VidCrit: Video-Based Asynchronous Video Review
Amy Pavel (UC Berkeley), Dan B Goldman (Google), Björn Hartmann (UC Berkeley), Maneesh Agrawala (Stanford)
Video production is a collaborative process in which stakeholders regularly review drafts of the edited video to indicate problems and offer suggestions for improvement. Although practitioners prefer in-person feedback, most reviews are conducted asynchronously via email due to scheduling and location constraints. The use of this impoverished medium is challenging for both providers and consumers of feedback. We introduce VidCrit, a system for providing asynchronous feedback on drafts of edited video that incorporates favorable qualities of an in-person review.
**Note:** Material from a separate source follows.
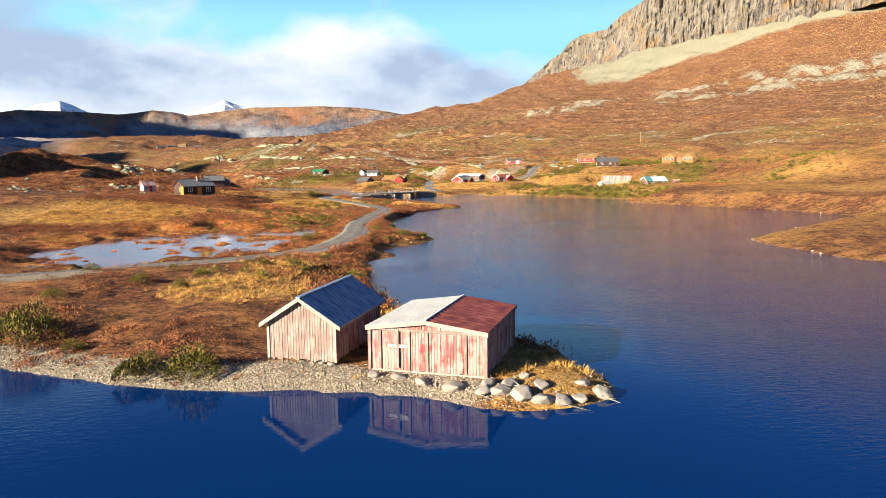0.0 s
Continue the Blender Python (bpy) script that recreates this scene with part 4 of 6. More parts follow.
def house(name, label, category, x, y, turn, L, W, wall_h, rise, wall_mat, roof_mat, trim=None, z=None, windows=(), doors=(), chimney=None, base_h=0.35, eave=0.35, roof_t=0.14, split_roof=None, seams=0.0, group=""):
    """A gabled house; its ridge runs along its own x. windows and doors: (side, along, sill, width, height[, material]); sides f, b (eaves) and l, r (gables)."""
    trim = trim or M_white
    zs = [place_z(x + a * math.cos(radians(turn)) - b * math.sin(radians(turn)), y + a * math.sin(radians(turn)) + b * math.cos(radians(turn))) for a in (-L / 2, L / 2) for b in (-W / 2, W / 2)]
    z = sum(zs) / 4 + 0.05 if z is None else z
    drop = max(z - min(zs), 0) + 0.4
    root = thing(name, label, category, pose(x, y, z, 0, 0, turn), group)
    part("foundation", boxed(-L / 2 + 0.06, -W / 2 + 0.06, -drop, L / 2 - 0.06, W / 2 - 0.06, base_h, bevel=0.03), M_rock, root)
    z0, z1 = base_h, base_h + wall_h
    n = max(4, round(L / 0.42))
    for sy in (-1, 1):
        bm = bmesh.new()
        y0, y1 = sorted((sy * W / 2, sy * (W / 2 - 0.15)))
        box(bm, -L / 2, y0, z0, L / 2, y1, z1)
        for i in range(n + 1):        # cover strips of the boarding
            xx = -L / 2 + i * L / n
            box(bm, xx - 0.05, sy * W / 2 - 0.02, z0, xx + 0.05, sy * W / 2 + 0.025, z1 - 0.01)
        part("wall", bm, wall_mat, root)
    for sx in (-1, 1):
        xa, xb = sorted((sx * (L / 2 - 0.004), sx * (L / 2 - 0.15)))
        bm = prism([(-W / 2 + 0.15, z0), (W / 2 - 0.15, z0), (W / 2 - 0.15, z1), (0, z1 + rise), (-W / 2 + 0.15, z1)], xa, xb)
        bm.transform(Matrix(((0, 1, 0, 0), (1, 0, 0, 0), (0, 0, 1, 0), (0, 0, 0, 1))))
        m = max(3, round(W / 0.42))
        for i in range(1, m):
            yy = -W / 2 + i * W / m
            box(bm, sx * L / 2 - 0.03, yy - 0.05, z0, sx * L / 2 + 0.025, yy + 0.05, z1 + rise * (1 - abs(yy) / (W / 2)) - 0.08)
        bmesh.ops.recalc_face_normals(bm, faces=bm.faces)
        part("gable_wall", bm, wall_mat, root)
    slope = math.hypot(W / 2, rise)
    for sy in (-1, 1):
        ex, ez = (W / 2 + eave) * sy, z1 - rise * eave / (W / 2)
        for r, (xa, xb, rm) in enumerate(split_roof or ((-1.0, 1.0, roof_mat),)):
            xs0, xs1 = xa * (L / 2 + eave), xb * (L / 2 + eave)
            k = max(2, round((xs1 - xs0) / seams)) if seams else 1
            for i in range(k):          # one sheet with a standing seam at its edge
                a, b = xs0 + (xs1 - xs0) * i / k, xs0 + (xs1 - xs0) * (i + 1) / k
                prof = [(a, 0), (b, 0), (b, roof_t), (a + 0.07, roof_t), (a + 0.035, roof_t + 0.07), (a, roof_t)] if seams else [(a, 0), (b, 0), (b, roof_t), (a, roof_t)]
                bm = bmesh.new()
                lo, hi = [bm.verts.new((px, ex, ez + pz)) for px, pz in prof], [bm.verts.new((px, 0, z1 + rise + pz)) for px, pz in prof]
                bm.faces.new(lo), bm.faces.new(hi[::-1])
                for t in range(len(prof)):
                    u = (t + 1) % len(prof)
                    bm.faces.new((lo[t], lo[u], hi[u], hi[t]))
                bmesh.ops.recalc_face_normals(bm, faces=bm.faces)
                part("roof_sheet" if seams else "roof_panel", bm, rm, root)
        for sx in (-1, 1):
            xx = sx * (L / 2 + eave)
            bm = bmesh.new()
            v = [bm.verts.new((xx + dx, yy, zz)) for dx in (-0.03, 0.03) for yy, zz in ((ex, ez - 0.08), (0, z1 + rise - 0.08), (0, z1 + rise + roof_t + 0.02), (ex, ez + roof_t + 0.02))]
            for q in ((0, 1, 2, 3), (7, 6, 5, 4), (0, 4, 5, 1), (1, 5, 6, 2), (2, 6, 7, 3), (3, 7, 4, 0)):
                bm.faces.new([v[t] for t in q])
            bmesh.ops.recalc_face_normals(bm, faces=bm.faces)
            part("bargeboard", bm, trim, root)
        for sx in (-1, 1):
            part("corner_board", boxed(sx * L / 2 - 0.09, sy * W / 2 - 0.09, z0, sx * L / 2 + 0.035, sy * W / 2 + 0.035, z1 - 0.02) if sx * sy > 0 else boxed(sx * L / 2 - 0.035, sy * W / 2 - 0.035, z0, sx * L / 2 + 0.09, sy * W / 2 + 0.09, z1 - 0.02), trim, root)
    part("ridge_cap", boxed(-L / 2 - eave, -0.12, z1 + rise + roof_t - 0.03, L / 2 + eave, 0.12, z1 + rise + roof_t + 0.05, bevel=0.02), roof_mat if not split_roof else split_roof[0][2], root)
    side = {"f": (0, -W / 2, 0), "b": (0, W / 2, 180), "l": (-L / 2, 0, -90), "r": (L / 2, 0, 90)}
    for s, al, sill, w, h, *mm in windows:
        sx, sy, face = side[s]
        px, py = (sx + al, sy) if s in "fb" else (sx, sy + al)
        window_part(root, px, py, z0 + sill + h / 2, w, h, face, mm[0] if mm else trim)
    for s, al, sill, w, h, mat in doors:
        sx, sy, face = side[s]
        px, py = (sx + al, sy) if s in "fb" else (sx, sy + al)
        door_part(root, px, py, z0 + sill, w, h, face, mat, trim)
        if s == "f":
            part("doorstep", boxed(px - w * 0.8, py - 0.9, -drop * 0.5, px + w * 0.8, py - 0.05, z0 - 0.02, bevel=0.03), M_brownwall, root)
    if chimney:
        cx, cy, ch, cm = chimney
        top = z1 + rise * (1 - abs(cy) / (W / 2)) + ch
        c = part("chimney", boxed(cx - 0.3, cy - 0.28, z1 * 0.7, cx + 0.3, cy + 0.28, top, bevel=0.04), cm, root)
        part("chimney_cap", boxed(cx - 0.36, cy - 0.34, top - 0.02, cx + 0.36, cy + 0.34, top + 0.12, bevel=0.03), cm, c)
    return root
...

This system consists of two separate interfaces: (1) A feedback recording interface captures reviewers' spoken comments, mouse interactions, hand gestures and other physical reactions. (2) A feedback viewing interface transcribes and segments the recorded review into topical comments so that the video author can browse the review by either text or timelines. Our system features novel methods to automatically segment a long review session into topical text comments, and to label such comments with additional contextual information. We interviewed practitioners to inform a set of design guidelines for giving and receiving feedback, and based our system's design on these guidelines. Video reviewers using our system preferred our feedback recording interface over email for providing feedback due to the reduction in time and effort. In a fixed amount of time, reviewers provided 10.9 (σ=5.09) more local comments than when using text. All video authors rated our feedback viewing interface preferable to receiving feedback via e-mail.